# WHAT TO PRODUCE
Retype each line exactly. Skip images.

# STORED DATA
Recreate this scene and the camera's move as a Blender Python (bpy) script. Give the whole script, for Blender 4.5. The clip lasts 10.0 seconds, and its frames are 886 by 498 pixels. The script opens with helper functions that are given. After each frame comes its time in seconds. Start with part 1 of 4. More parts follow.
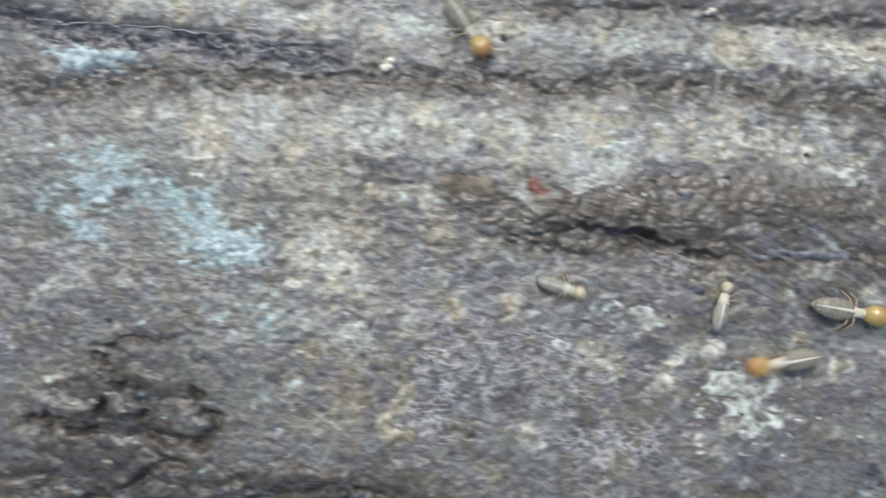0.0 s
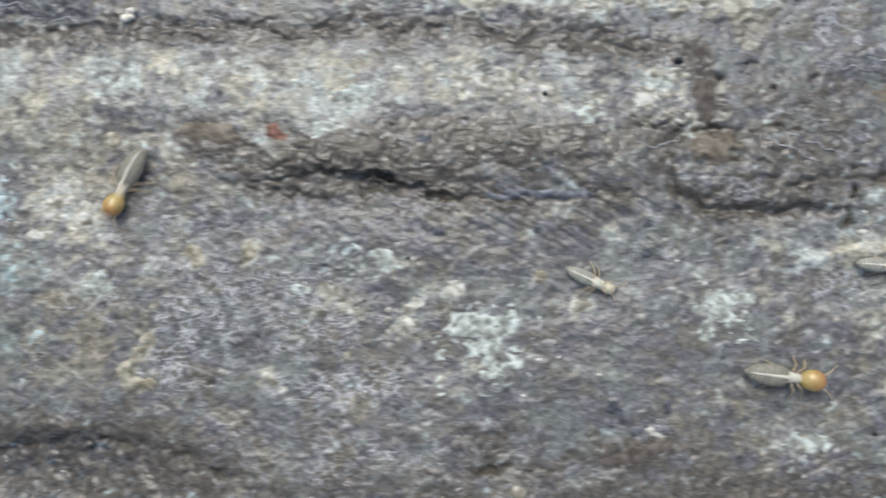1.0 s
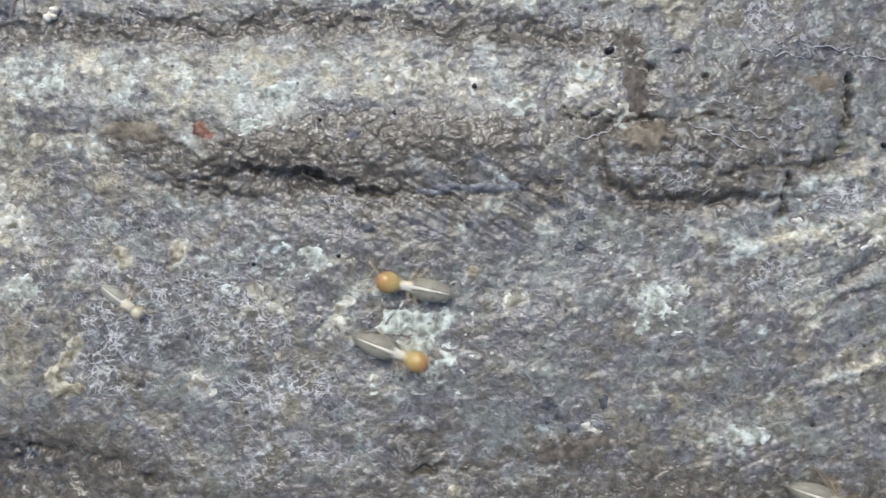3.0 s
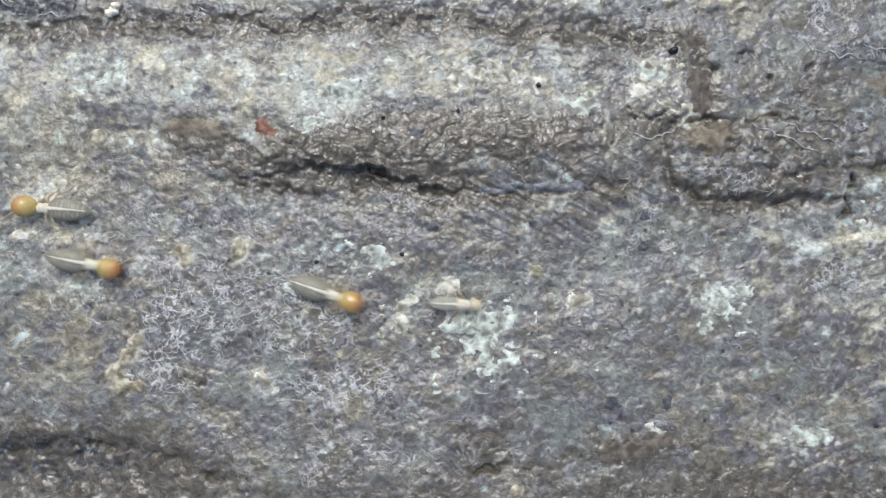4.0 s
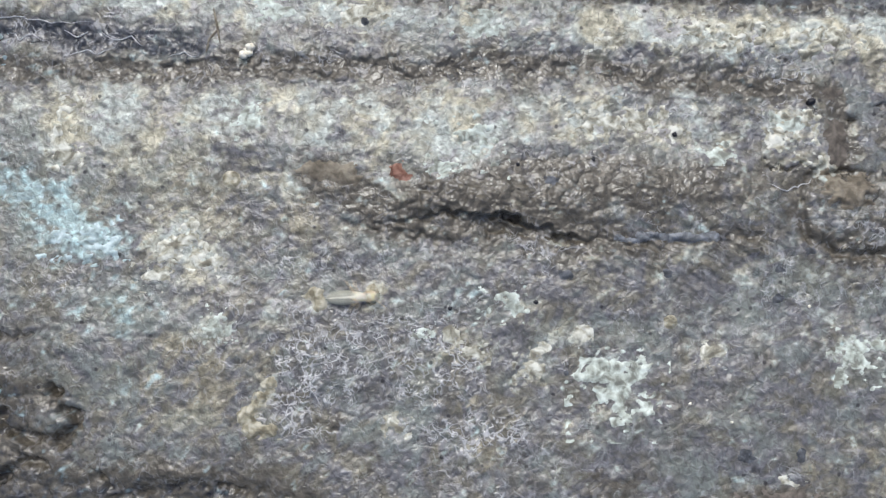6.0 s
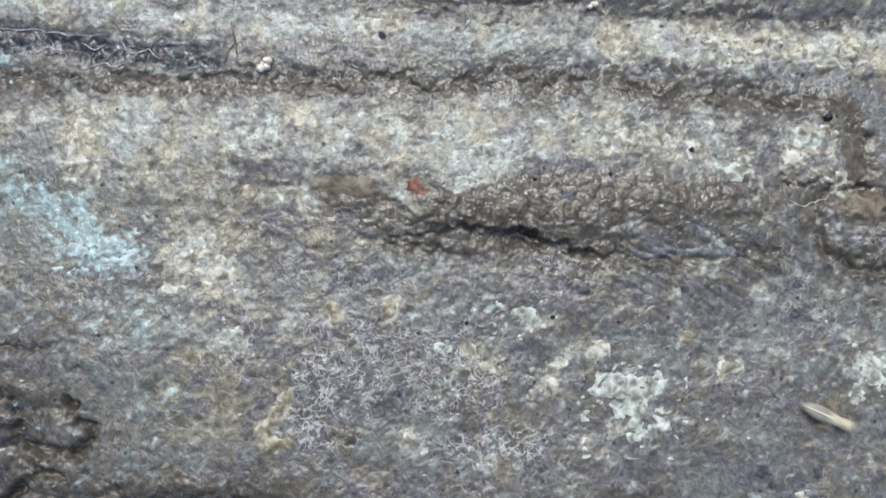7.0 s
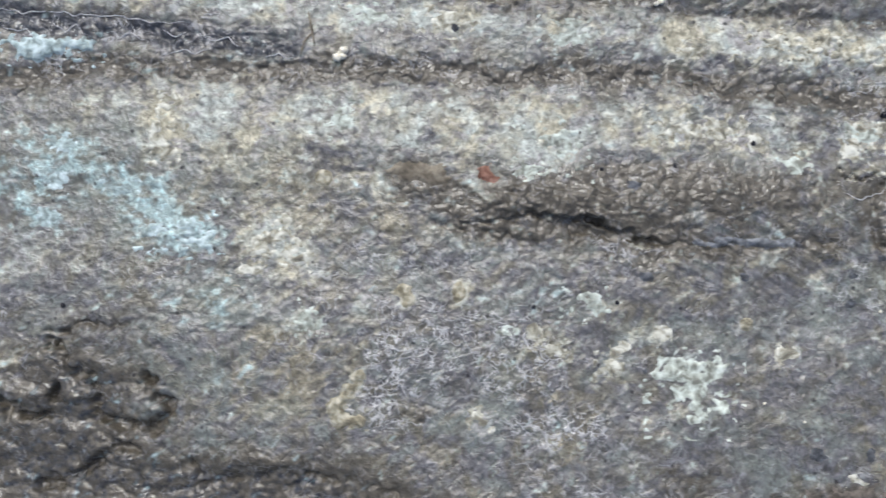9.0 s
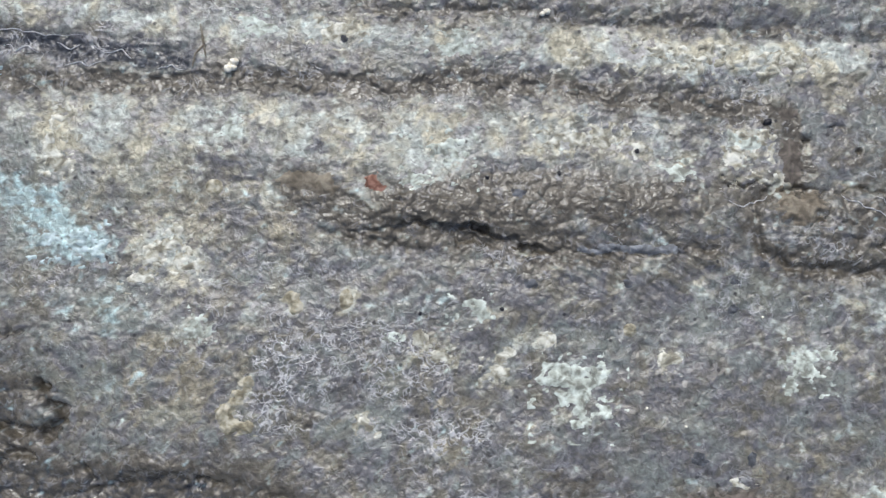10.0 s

# THE ANSWER
Recreate this scene and the camera's move as a Blender Python (bpy) script. Give the whole script, for Blender 4.5. The clip lasts 10.0 seconds, and its frames are 886 by 498 pixels. The script opens with helper functions that are given. After each frame comes its time in seconds. Start with part 1 of 4. More parts follow.
0.0 s
1.0 s
3.0 s
4.0 s
6.0 s
7.0 s
9.0 s
10.0 s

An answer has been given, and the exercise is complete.